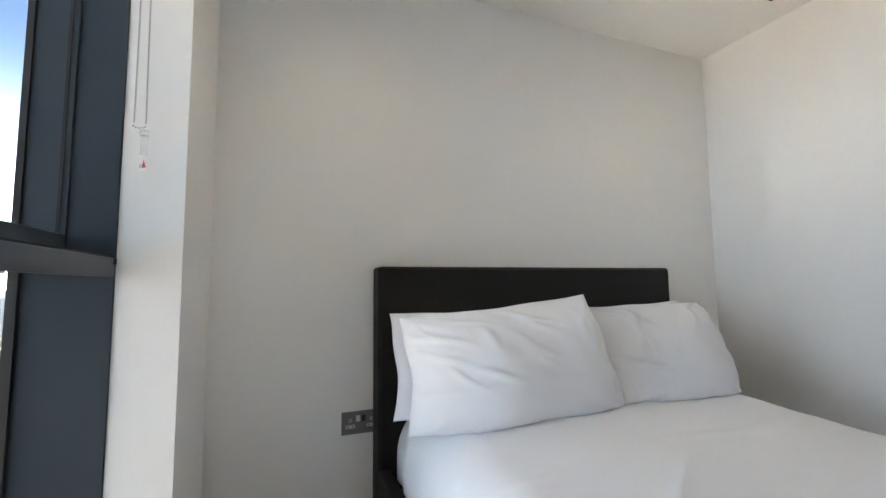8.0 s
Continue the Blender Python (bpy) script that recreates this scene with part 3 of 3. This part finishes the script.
structure("ground", bm, M_ground, "brown and grey city ground far below", "ground")

M_city = random_island("city_walls", ((0.68, 0.63, 0.54), (0.48, 0.39, 0.29), (0.74, 0.72, 0.68), (0.42, 0.31, 0.22), (0.60, 0.52, 0.40), (0.45, 0.42, 0.39), (0.78, 0.76, 0.73), (0.46, 0.35, 0.25), (0.56, 0.48, 0.37)), 0.85)
M_roof = random_island("city_roofs", ((0.32, 0.22, 0.15), (0.38, 0.28, 0.19), (0.30, 0.26, 0.23), (0.42, 0.31, 0.21), (0.26, 0.23, 0.21), (0.55, 0.48, 0.39)), 0.85)
M_tree = random_island("winter_trees", ((0.30, 0.20, 0.11), (0.26, 0.18, 0.10), (0.15, 0.16, 0.07), (0.34, 0.21, 0.10), (0.24, 0.17, 0.11)), 0.95, 0.4)
M_grass = material("park_grass", (0.17, 0.165, 0.045), 0.95, spread=0.35, scale=0.03, fine=0.4, bump=0)
M_white = material("white_sheet_roof", (0.74, 0.70, 0.62), 0.6, spread=0.10, scale=0.04, fine=0.5, bump=0)
M_brick = material("brown_brick", (0.24, 0.17, 0.12), 0.9, spread=0.25, scale=0.1, fine=2.0, bump=0)
M_cream = material("cream_render", (0.68, 0.64, 0.55), 0.8, spread=0.1, scale=0.1, fine=1.5, bump=0)
M_slate = material("brown_roof_tiles", (0.33, 0.21, 0.115), 0.8, spread=0.25, scale=0.15, fine=2.0, bump=0)
M_concrete = material("grey_concrete", (0.33, 0.31, 0.285), 0.85, spread=0.12, scale=0.05, fine=1.0, bump=0)
M_tower = material("blue_grey_cladding", (0.34, 0.33, 0.31), 0.6, spread=0.12, scale=0.05, fine=1.0, bump=0)
M_cwin = material("far_window_glass", (0.16, 0.16, 0.17), 0.3, spread=0.3, scale=0.2, fine=2.0, bump=0)
M_yellow = material("yellow_stock_brick", (0.36, 0.30, 0.17), 0.85, spread=0.2, scale=0.1, fine=2.0, bump=0)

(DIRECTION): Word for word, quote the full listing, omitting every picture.

(RESULT OF THIS EXERCISE):
8.0 s
Continue the Blender Python (bpy) script that recreates this scene with part 3 of 3. This part finishes the script.
structure("ground", bm, M_ground, "brown and grey city ground far below", "ground")

M_city = random_island("city_walls", ((0.68, 0.63, 0.54), (0.48, 0.39, 0.29), (0.74, 0.72, 0.68), (0.42, 0.31, 0.22), (0.60, 0.52, 0.40), (0.45, 0.42, 0.39), (0.78, 0.76, 0.73), (0.46, 0.35, 0.25), (0.56, 0.48, 0.37)), 0.85)
M_roof = random_island("city_roofs", ((0.32, 0.22, 0.15), (0.38, 0.28, 0.19), (0.30, 0.26, 0.23), (0.42, 0.31, 0.21), (0.26, 0.23, 0.21), (0.55, 0.48, 0.39)), 0.85)
M_tree = random_island("winter_trees", ((0.30, 0.20, 0.11), (0.26, 0.18, 0.10), (0.15, 0.16, 0.07), (0.34, 0.21, 0.10), (0.24, 0.17, 0.11)), 0.95, 0.4)
M_grass = material("park_grass", (0.17, 0.165, 0.045), 0.95, spread=0.35, scale=0.03, fine=0.4, bump=0)
M_white = material("white_sheet_roof", (0.74, 0.70, 0.62), 0.6, spread=0.10, scale=0.04, fine=0.5, bump=0)
M_brick = material("brown_brick", (0.24, 0.17, 0.12), 0.9, spread=0.25, scale=0.1, fine=2.0, bump=0)
M_cream = material("cream_render", (0.68, 0.64, 0.55), 0.8, spread=0.1, scale=0.1, fine=1.5, bump=0)
M_slate = material("brown_roof_tiles", (0.33, 0.21, 0.115), 0.8, spread=0.25, scale=0.15, fine=2.0, bump=0)
M_concrete = material("grey_concrete", (0.33, 0.31, 0.285), 0.85, spread=0.12, scale=0.05, fine=1.0, bump=0)
M_tower = material("blue_grey_cladding", (0.34, 0.33, 0.31), 0.6, spread=0.12, scale=0.05, fine=1.0, bump=0)
M_cwin = material("far_window_glass", (0.16, 0.16, 0.17), 0.3, spread=0.3, scale=0.2, fine=2.0, bump=0)
M_yellow = material("yellow_stock_brick", (0.36, 0.30, 0.17), 0.85, spread=0.2, scale=0.1, fine=2.0, bump=0)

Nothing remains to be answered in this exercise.